There are various several command line arguments available when running the module to target a specific step of the synthesis procedure. Command line arguments and their descriptions are listed below.
usage: __main__.py [-h] [-c CONFIG] [-i] [-d] [-o OUTPUT_ONLY]
[-r VALIDATION_REPORT_ONLY]
optional arguments:
-h, --help show this help message and exit
-c CONFIG, --config CONFIG
Path of the configuration file to use.
-i, --input-process-only
Only generate synthesis files and don't run synthesis
procedure.
-d, --database-only Only initialize the database and tables required for
PopSyn3.
-o OUTPUT_ONLY, --output-only OUTPUT_ONLY
Only write synthesized population from existing
database data.
-r VALIDATION_REPORT_ONLY, --validation-report-only VALIDATION_REPORT_ONLY
Only generate a summary report from existing output
files. Pass the generated output folder to use.
Note
Please ensure that your MySQL server is started before starting the synthesis procedure.
Post-Processing
Post-processing is performed automatically in the standard execution of the gtamodel_popsyn module. To specifically target the post-processining step of gtamodel_popsyn
, use either the -r
or -o
command line arguments to only generate a report, or only generate output files.
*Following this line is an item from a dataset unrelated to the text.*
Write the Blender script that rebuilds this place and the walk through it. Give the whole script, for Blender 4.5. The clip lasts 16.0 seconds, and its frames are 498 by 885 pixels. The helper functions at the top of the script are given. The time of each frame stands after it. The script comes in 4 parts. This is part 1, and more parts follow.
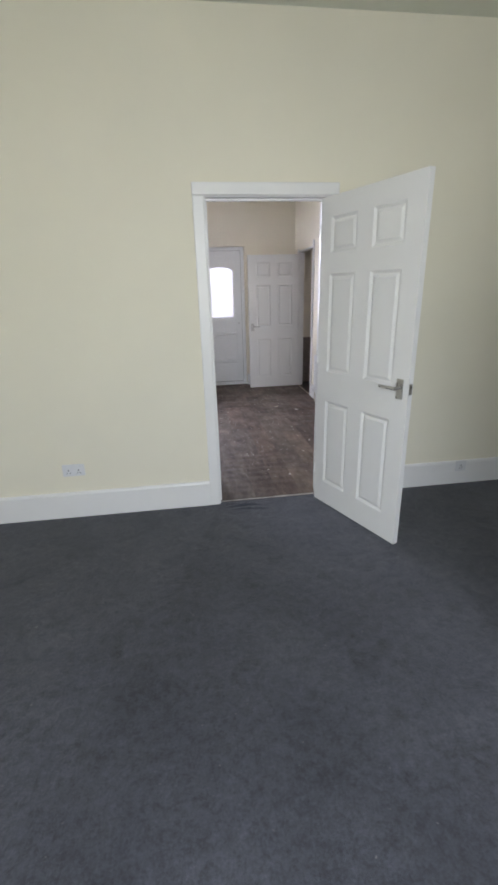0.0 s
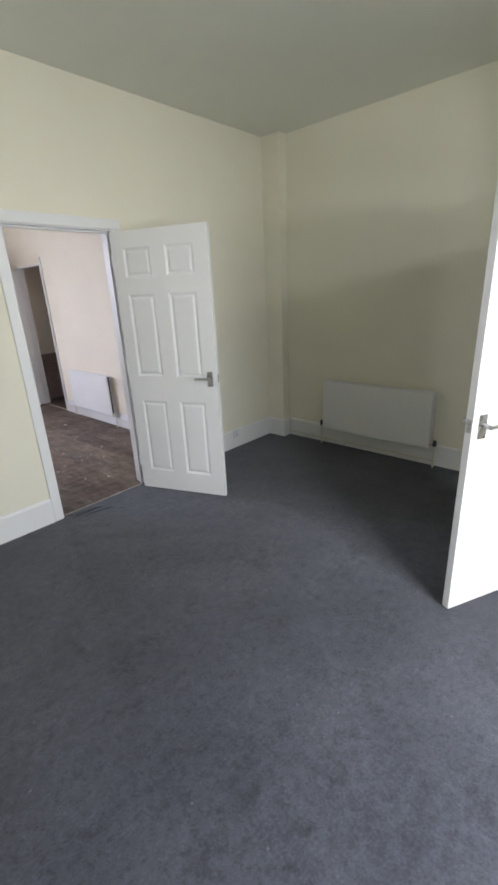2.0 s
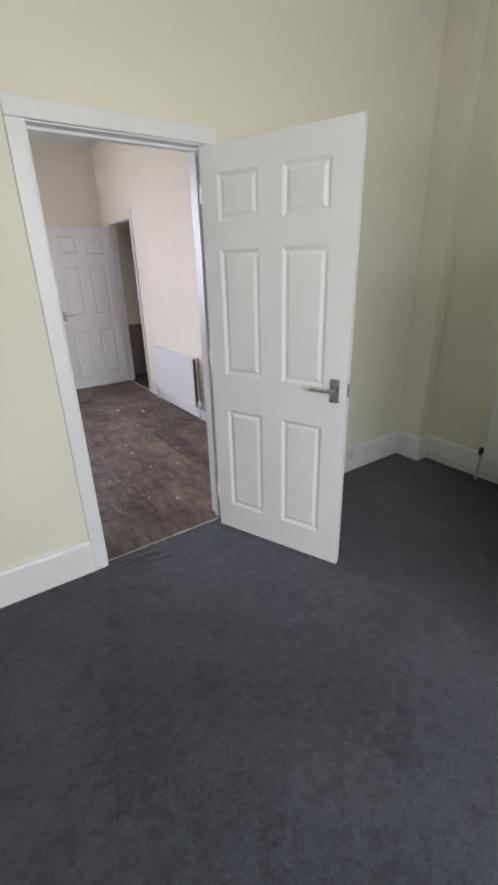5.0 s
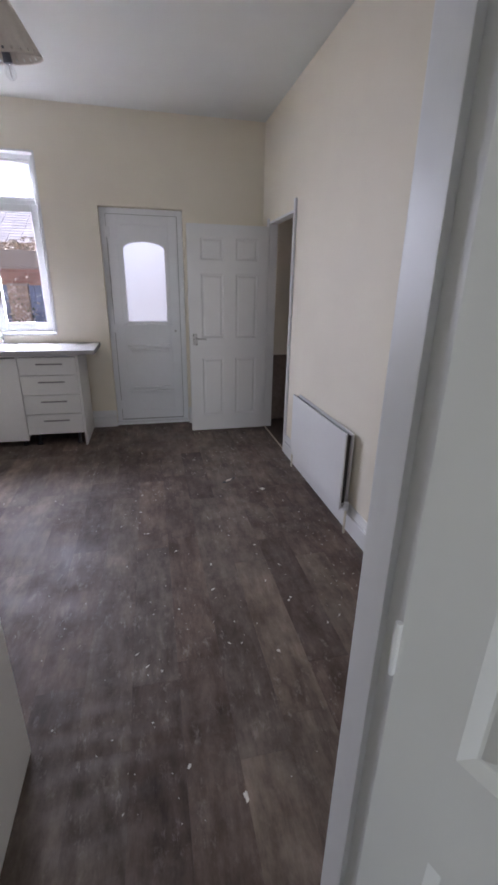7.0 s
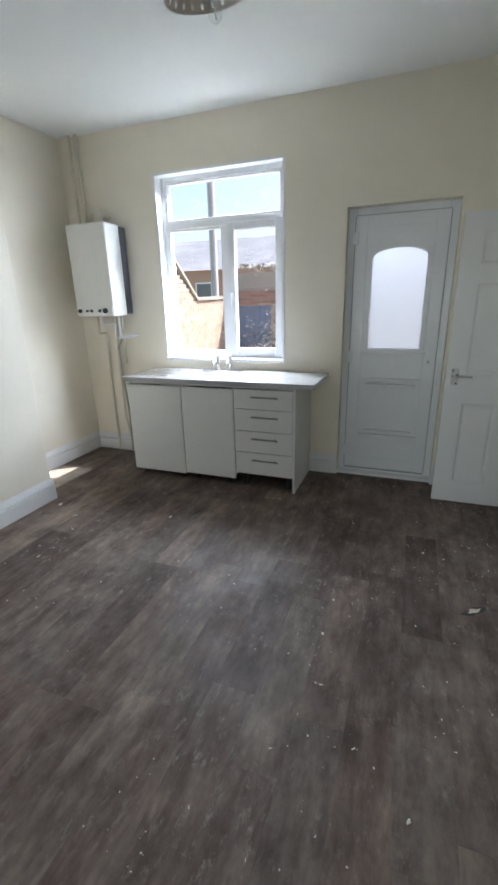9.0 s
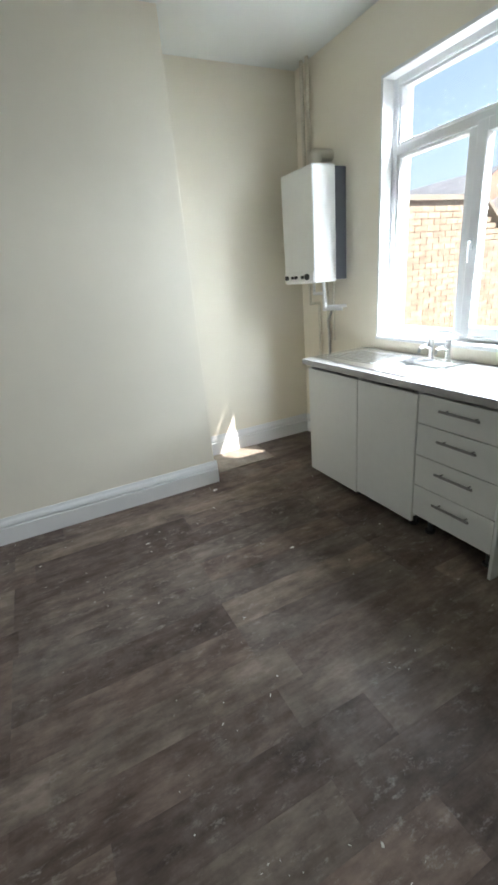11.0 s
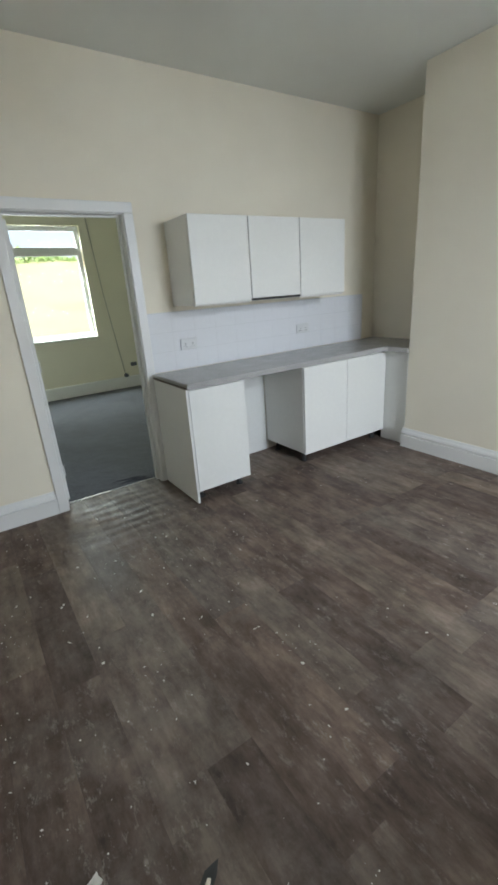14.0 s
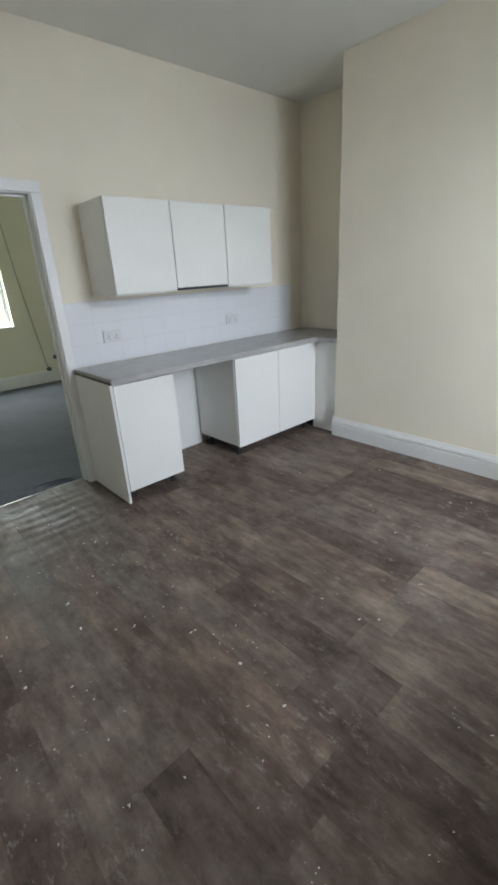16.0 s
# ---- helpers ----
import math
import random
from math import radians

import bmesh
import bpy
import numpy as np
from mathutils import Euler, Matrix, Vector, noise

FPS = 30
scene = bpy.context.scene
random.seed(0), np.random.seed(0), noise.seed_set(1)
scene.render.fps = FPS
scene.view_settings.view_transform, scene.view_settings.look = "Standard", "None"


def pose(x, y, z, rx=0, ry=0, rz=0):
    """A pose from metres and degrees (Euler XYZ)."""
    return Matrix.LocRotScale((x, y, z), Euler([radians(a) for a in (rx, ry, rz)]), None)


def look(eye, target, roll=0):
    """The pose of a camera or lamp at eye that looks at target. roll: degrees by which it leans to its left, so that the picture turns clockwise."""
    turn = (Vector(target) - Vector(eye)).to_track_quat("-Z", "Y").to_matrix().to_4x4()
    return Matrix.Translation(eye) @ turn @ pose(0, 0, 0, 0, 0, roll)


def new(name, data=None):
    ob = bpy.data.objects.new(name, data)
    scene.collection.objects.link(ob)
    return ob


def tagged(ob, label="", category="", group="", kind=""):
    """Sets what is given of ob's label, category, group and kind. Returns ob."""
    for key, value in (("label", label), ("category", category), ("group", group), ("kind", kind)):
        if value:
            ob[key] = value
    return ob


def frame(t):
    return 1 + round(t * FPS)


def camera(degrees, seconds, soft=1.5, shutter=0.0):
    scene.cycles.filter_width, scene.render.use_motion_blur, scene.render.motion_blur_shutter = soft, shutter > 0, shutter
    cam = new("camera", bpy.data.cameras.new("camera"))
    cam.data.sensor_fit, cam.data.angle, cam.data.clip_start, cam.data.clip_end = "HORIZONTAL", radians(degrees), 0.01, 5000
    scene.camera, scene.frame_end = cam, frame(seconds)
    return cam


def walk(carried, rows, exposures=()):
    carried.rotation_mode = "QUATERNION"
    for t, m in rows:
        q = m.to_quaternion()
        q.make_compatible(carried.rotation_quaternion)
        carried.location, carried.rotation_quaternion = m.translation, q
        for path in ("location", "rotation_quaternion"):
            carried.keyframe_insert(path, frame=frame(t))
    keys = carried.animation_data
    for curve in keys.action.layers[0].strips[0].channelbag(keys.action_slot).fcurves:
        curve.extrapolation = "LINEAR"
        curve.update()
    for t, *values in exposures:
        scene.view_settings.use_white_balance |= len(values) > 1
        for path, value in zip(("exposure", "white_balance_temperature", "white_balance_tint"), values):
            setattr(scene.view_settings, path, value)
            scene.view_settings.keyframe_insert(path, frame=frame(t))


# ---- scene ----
cam = camera(60.8, 16.0, soft=3.0)
PATH = [
    (0, (-0.155, -2.823, 1.469), (0.093, -0.954, 0.801), -1.6),
    (0.5, (-0.415, -2.708, 1.491), (0.473, -1.037, 0.843), 0.8),
    (1, (-0.67, -2.723, 1.508), (0.632, -1.345, 0.871), -1.5),
    (1.5, (-0.899, -2.829, 1.536), (0.49, -1.545, 0.888), -2.0),
    (2, (-1.13, -2.99, 1.543), (0.251, -1.708, 0.874), -2.8),
    (2.5, (-1.292, -3.059, 1.573), (0.107, -1.803, 0.89), -3.2),
    (3, (-1.41, -3.082, 1.598), (-0.008, -1.841, 0.894), -2.6),
    (3.5, (-1.291, -2.973, 1.566), (0.101, -1.734, 0.84), -2.3),
    (4, (-1.026, -2.711, 1.527), (0.27, -1.38, 0.788), -0.9),
    (4.2, (-0.905, -2.593, 1.509), (0.318, -1.203, 0.753), -1.5),
    (6.3, (0.241, -0.904, 1.469), (0.981, 0.82, 0.776), 2.3),
    (6.5, (0.314, -0.74, 1.457), (0.95, 1.029, 0.773), 2.4),
    (7, (0.421, -0.394, 1.466), (0.841, 1.434, 0.77), 1.0),
    (7.5, (0.482, -0.1, 1.489), (0.686, 1.765, 0.795), -1.1),
    (8, (0.504, 0.139, 1.528), (0.302, 2.014, 0.863), -1.9),
    (8.5, (0.468, 0.377, 1.526), (0.09, 2.232, 0.881), -2.2),
    (9, (0.553, 0.638, 1.485), (-0.128, 2.409, 0.853), -1.4),
    (9.5, (0.745, 0.897, 1.47), (-0.4, 2.4, 0.815), 0.1),
    (9.7, (0.794, 1.02, 1.467), (-0.47, 2.422, 0.805), -1.8),
    (11.8, (0.759, 2.456, 1.461), (-1.094, 2.597, 0.722), 2.5),
    (12, (0.731, 2.538, 1.46), (-1.122, 2.434, 0.715), 4.9),
    (12.5, (0.763, 2.738, 1.422), (-0.942, 1.999, 0.682), -1.6),
    (13, (0.949, 2.92, 1.447), (-0.539, 1.794, 0.728), -2.5),
    (13.5, (1.047, 3.115, 1.448), (-0.241, 1.756, 0.747), -2.8),
    (14, (1.14, 3.281, 1.469), (0.116, 1.703, 0.789), -4.0),
    (14.5, (1.248, 3.39, 1.47), (0.322, 1.756, 0.783), -4.7),
    (15, (1.33, 3.456, 1.466), (0.422, 1.819, 0.763), -4.5),
    (15.5, (1.239, 3.398, 1.456), (0.231, 1.833, 0.724), -4.1),
    (16, (1.063, 3.254, 1.473), (-0.172, 1.867, 0.733), -3.2),
]
walk(cam, [(t, look(eye, target, roll)) for t, eye, target, roll in PATH], [
    (0, 2.25, 6330, 29), (1, 2.7, 6350, 30), (1.5, 2.35, 6380, 30), (2, 2.37, 6400, 30), (3, 2.34, 6450, 30), (4.2, 2.4, 6550, 31), (6.5, 1.95, 6200, 33), (7, 1.65, 6250, 31), (7.5, 1.72, 6250, 22), (8.5, 1.62, 6200, 18), (9.7, 1.58, 6150, 14), (11.8, 1.52, 6600, 12), (14, 1.79, 6550, 13), (16, 1.85, 6500, 15)])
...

When choosing to create the validation report only, the path to a previous run is required as part of the command line arguments. The relative path to the output folder is necessary.
Output Files
After the population synthesis procedure has completed, the synthesized population will be written to the output folder specified in the configuration settings.
Population Files
Households
Persons
Zonal Residence
Employment and Occupation Vectors
Log Files
Logginging information from different stages of execution are appended to several different log files in the output directory: 1. event.log - Output from PopSyn3 2. post-process.log - Output from the post process stage of execution. 3. pre-process.log - Output from the pre-process stage of execution. 4. run.log - Output during execution, which contains a mix of GTAModel specific information alongside PopSyn3 output information.